*THE TASK*. Could you give the data below again, exactly and completely?

*MATERIAL PROVIDED*.

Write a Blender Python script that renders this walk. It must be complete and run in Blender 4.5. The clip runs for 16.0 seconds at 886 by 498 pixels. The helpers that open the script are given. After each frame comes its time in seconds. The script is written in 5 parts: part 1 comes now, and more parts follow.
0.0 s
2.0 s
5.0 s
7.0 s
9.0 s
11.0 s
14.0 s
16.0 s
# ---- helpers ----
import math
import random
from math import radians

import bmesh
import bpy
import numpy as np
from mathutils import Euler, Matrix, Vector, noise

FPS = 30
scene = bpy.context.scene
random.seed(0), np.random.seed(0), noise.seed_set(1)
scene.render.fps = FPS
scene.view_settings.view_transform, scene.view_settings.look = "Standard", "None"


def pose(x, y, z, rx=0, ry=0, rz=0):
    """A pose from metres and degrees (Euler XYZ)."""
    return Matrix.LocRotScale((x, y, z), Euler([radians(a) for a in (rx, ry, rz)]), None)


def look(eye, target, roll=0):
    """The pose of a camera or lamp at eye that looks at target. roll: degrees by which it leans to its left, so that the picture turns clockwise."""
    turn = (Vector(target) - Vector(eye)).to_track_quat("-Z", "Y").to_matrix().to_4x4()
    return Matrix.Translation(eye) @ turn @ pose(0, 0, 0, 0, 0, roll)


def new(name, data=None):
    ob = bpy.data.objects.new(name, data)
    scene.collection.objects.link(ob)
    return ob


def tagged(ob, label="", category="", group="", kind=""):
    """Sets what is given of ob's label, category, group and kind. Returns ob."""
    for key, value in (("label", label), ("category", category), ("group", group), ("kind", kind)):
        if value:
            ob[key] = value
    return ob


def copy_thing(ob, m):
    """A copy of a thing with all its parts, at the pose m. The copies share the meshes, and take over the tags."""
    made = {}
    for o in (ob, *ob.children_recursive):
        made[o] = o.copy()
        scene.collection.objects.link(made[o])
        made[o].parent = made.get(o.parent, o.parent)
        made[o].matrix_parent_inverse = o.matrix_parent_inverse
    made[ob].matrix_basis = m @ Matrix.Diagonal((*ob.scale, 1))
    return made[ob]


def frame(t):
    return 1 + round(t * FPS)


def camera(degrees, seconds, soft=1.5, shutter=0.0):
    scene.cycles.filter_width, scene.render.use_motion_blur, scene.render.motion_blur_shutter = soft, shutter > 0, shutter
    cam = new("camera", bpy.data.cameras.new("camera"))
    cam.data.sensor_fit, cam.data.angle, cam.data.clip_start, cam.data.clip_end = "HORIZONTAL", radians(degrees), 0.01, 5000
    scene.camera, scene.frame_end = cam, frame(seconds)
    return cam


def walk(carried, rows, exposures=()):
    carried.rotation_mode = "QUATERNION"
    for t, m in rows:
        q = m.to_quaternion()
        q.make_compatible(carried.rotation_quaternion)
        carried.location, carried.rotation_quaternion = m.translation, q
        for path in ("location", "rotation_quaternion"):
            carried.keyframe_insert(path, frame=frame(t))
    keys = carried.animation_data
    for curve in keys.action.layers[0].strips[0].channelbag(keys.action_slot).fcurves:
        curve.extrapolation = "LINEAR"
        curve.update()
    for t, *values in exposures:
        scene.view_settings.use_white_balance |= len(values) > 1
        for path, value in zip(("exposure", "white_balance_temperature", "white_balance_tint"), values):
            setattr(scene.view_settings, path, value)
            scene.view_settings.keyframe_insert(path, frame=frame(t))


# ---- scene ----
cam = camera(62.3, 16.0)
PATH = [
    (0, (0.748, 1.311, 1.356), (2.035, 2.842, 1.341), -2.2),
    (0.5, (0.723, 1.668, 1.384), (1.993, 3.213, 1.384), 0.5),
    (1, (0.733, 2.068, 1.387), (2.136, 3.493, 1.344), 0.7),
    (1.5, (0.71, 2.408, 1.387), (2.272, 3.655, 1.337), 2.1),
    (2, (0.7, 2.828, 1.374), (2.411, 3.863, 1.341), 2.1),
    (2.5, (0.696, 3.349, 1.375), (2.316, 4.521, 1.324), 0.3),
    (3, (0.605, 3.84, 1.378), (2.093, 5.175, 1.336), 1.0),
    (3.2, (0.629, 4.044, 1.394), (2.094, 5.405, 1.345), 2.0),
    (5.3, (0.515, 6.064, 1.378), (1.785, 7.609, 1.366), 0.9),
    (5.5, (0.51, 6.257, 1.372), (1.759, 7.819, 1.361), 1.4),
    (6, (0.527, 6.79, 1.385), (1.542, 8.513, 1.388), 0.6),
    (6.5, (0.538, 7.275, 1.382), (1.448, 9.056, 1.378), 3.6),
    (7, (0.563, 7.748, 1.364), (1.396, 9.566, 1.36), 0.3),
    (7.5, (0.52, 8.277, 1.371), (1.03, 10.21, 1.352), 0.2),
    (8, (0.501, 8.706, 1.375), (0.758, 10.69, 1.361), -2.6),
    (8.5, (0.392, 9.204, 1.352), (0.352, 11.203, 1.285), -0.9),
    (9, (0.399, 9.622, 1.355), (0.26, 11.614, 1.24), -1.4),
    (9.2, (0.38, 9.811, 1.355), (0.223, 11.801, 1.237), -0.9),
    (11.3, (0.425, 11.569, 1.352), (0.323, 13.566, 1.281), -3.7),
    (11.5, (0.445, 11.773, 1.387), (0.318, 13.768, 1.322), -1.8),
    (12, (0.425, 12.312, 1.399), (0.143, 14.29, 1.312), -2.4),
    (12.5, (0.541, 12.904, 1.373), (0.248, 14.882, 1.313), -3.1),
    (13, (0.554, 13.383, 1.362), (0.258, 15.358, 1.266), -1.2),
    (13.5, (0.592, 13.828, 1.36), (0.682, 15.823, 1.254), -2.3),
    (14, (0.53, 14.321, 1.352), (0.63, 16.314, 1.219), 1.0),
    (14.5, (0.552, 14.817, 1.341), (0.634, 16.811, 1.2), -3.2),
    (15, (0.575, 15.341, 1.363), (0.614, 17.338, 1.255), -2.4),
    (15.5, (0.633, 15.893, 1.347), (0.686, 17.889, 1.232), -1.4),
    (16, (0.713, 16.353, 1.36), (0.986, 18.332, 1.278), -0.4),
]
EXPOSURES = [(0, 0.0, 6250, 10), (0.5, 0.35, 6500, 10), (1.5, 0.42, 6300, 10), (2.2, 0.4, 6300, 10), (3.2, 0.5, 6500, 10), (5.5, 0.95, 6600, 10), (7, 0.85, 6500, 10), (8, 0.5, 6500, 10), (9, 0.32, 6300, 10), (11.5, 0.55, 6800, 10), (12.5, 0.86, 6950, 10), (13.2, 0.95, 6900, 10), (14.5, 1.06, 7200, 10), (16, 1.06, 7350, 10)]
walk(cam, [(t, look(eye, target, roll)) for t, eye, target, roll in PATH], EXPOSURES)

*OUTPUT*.
Write a Blender Python script that renders this walk. It must be complete and run in Blender 4.5. The clip runs for 16.0 seconds at 886 by 498 pixels. The helpers that open the script are given. After each frame comes its time in seconds. The script is written in 5 parts: part 1 comes now, and more parts follow.
0.0 s
2.0 s
5.0 s
7.0 s
9.0 s
11.0 s
14.0 s
16.0 s
# ---- helpers ----
import math
import random
from math import radians

import bmesh
import bpy
import numpy as np
from mathutils import Euler, Matrix, Vector, noise

FPS = 30
scene = bpy.context.scene
random.seed(0), np.random.seed(0), noise.seed_set(1)
scene.render.fps = FPS
scene.view_settings.view_transform, scene.view_settings.look = "Standard", "None"


def pose(x, y, z, rx=0, ry=0, rz=0):
    """A pose from metres and degrees (Euler XYZ)."""
    return Matrix.LocRotScale((x, y, z), Euler([radians(a) for a in (rx, ry, rz)]), None)


def look(eye, target, roll=0):
    """The pose of a camera or lamp at eye that looks at target. roll: degrees by which it leans to its left, so that the picture turns clockwise."""
    turn = (Vector(target) - Vector(eye)).to_track_quat("-Z", "Y").to_matrix().to_4x4()
    return Matrix.Translation(eye) @ turn @ pose(0, 0, 0, 0, 0, roll)


def new(name, data=None):
    ob = bpy.data.objects.new(name, data)
    scene.collection.objects.link(ob)
    return ob


def tagged(ob, label="", category="", group="", kind=""):
    """Sets what is given of ob's label, category, group and kind. Returns ob."""
    for key, value in (("label", label), ("category", category), ("group", group), ("kind", kind)):
        if value:
            ob[key] = value
    return ob


def copy_thing(ob, m):
    """A copy of a thing with all its parts, at the pose m. The copies share the meshes, and take over the tags."""
    made = {}
    for o in (ob, *ob.children_recursive):
        made[o] = o.copy()
        scene.collection.objects.link(made[o])
        made[o].parent = made.get(o.parent, o.parent)
        made[o].matrix_parent_inverse = o.matrix_parent_inverse
    made[ob].matrix_basis = m @ Matrix.Diagonal((*ob.scale, 1))
    return made[ob]


def frame(t):
    return 1 + round(t * FPS)


def camera(degrees, seconds, soft=1.5, shutter=0.0):
    scene.cycles.filter_width, scene.render.use_motion_blur, scene.render.motion_blur_shutter = soft, shutter > 0, shutter
    cam = new("camera", bpy.data.cameras.new("camera"))
    cam.data.sensor_fit, cam.data.angle, cam.data.clip_start, cam.data.clip_end = "HORIZONTAL", radians(degrees), 0.01, 5000
    scene.camera, scene.frame_end = cam, frame(seconds)
    return cam


def walk(carried, rows, exposures=()):
    carried.rotation_mode = "QUATERNION"
    for t, m in rows:
        q = m.to_quaternion()
        q.make_compatible(carried.rotation_quaternion)
        carried.location, carried.rotation_quaternion = m.translation, q
        for path in ("location", "rotation_quaternion"):
            carried.keyframe_insert(path, frame=frame(t))
    keys = carried.animation_data
    for curve in keys.action.layers[0].strips[0].channelbag(keys.action_slot).fcurves:
        curve.extrapolation = "LINEAR"
        curve.update()
    for t, *values in exposures:
        scene.view_settings.use_white_balance |= len(values) > 1
        for path, value in zip(("exposure", "white_balance_temperature", "white_balance_tint"), values):
            setattr(scene.view_settings, path, value)
            scene.view_settings.keyframe_insert(path, frame=frame(t))


# ---- scene ----
cam = camera(62.3, 16.0)
PATH = [
    (0, (0.748, 1.311, 1.356), (2.035, 2.842, 1.341), -2.2),
    (0.5, (0.723, 1.668, 1.384), (1.993, 3.213, 1.384), 0.5),
    (1, (0.733, 2.068, 1.387), (2.136, 3.493, 1.344), 0.7),
    (1.5, (0.71, 2.408, 1.387), (2.272, 3.655, 1.337), 2.1),
    (2, (0.7, 2.828, 1.374), (2.411, 3.863, 1.341), 2.1),
    (2.5, (0.696, 3.349, 1.375), (2.316, 4.521, 1.324), 0.3),
    (3, (0.605, 3.84, 1.378), (2.093, 5.175, 1.336), 1.0),
    (3.2, (0.629, 4.044, 1.394), (2.094, 5.405, 1.345), 2.0),
    (5.3, (0.515, 6.064, 1.378), (1.785, 7.609, 1.366), 0.9),
    (5.5, (0.51, 6.257, 1.372), (1.759, 7.819, 1.361), 1.4),
    (6, (0.527, 6.79, 1.385), (1.542, 8.513, 1.388), 0.6),
    (6.5, (0.538, 7.275, 1.382), (1.448, 9.056, 1.378), 3.6),
    (7, (0.563, 7.748, 1.364), (1.396, 9.566, 1.36), 0.3),
    (7.5, (0.52, 8.277, 1.371), (1.03, 10.21, 1.352), 0.2),
    (8, (0.501, 8.706, 1.375), (0.758, 10.69, 1.361), -2.6),
    (8.5, (0.392, 9.204, 1.352), (0.352, 11.203, 1.285), -0.9),
    (9, (0.399, 9.622, 1.355), (0.26, 11.614, 1.24), -1.4),
    (9.2, (0.38, 9.811, 1.355), (0.223, 11.801, 1.237), -0.9),
    (11.3, (0.425, 11.569, 1.352), (0.323, 13.566, 1.281), -3.7),
    (11.5, (0.445, 11.773, 1.387), (0.318, 13.768, 1.322), -1.8),
    (12, (0.425, 12.312, 1.399), (0.143, 14.29, 1.312), -2.4),
    (12.5, (0.541, 12.904, 1.373), (0.248, 14.882, 1.313), -3.1),
    (13, (0.554, 13.383, 1.362), (0.258, 15.358, 1.266), -1.2),
    (13.5, (0.592, 13.828, 1.36), (0.682, 15.823, 1.254), -2.3),
    (14, (0.53, 14.321, 1.352), (0.63, 16.314, 1.219), 1.0),
    (14.5, (0.552, 14.817, 1.341), (0.634, 16.811, 1.2), -3.2),
    (15, (0.575, 15.341, 1.363), (0.614, 17.338, 1.255), -2.4),
    (15.5, (0.633, 15.893, 1.347), (0.686, 17.889, 1.232), -1.4),
    (16, (0.713, 16.353, 1.36), (0.986, 18.332, 1.278), -0.4),
]
EXPOSURES = [(0, 0.0, 6250, 10), (0.5, 0.35, 6500, 10), (1.5, 0.42, 6300, 10), (2.2, 0.4, 6300, 10), (3.2, 0.5, 6500, 10), (5.5, 0.95, 6600, 10), (7, 0.85, 6500, 10), (8, 0.5, 6500, 10), (9, 0.32, 6300, 10), (11.5, 0.55, 6800, 10), (12.5, 0.86, 6950, 10), (13.2, 0.95, 6900, 10), (14.5, 1.06, 7200, 10), (16, 1.06, 7350, 10)]
walk(cam, [(t, look(eye, target, roll)) for t, eye, target, roll in PATH], EXPOSURES)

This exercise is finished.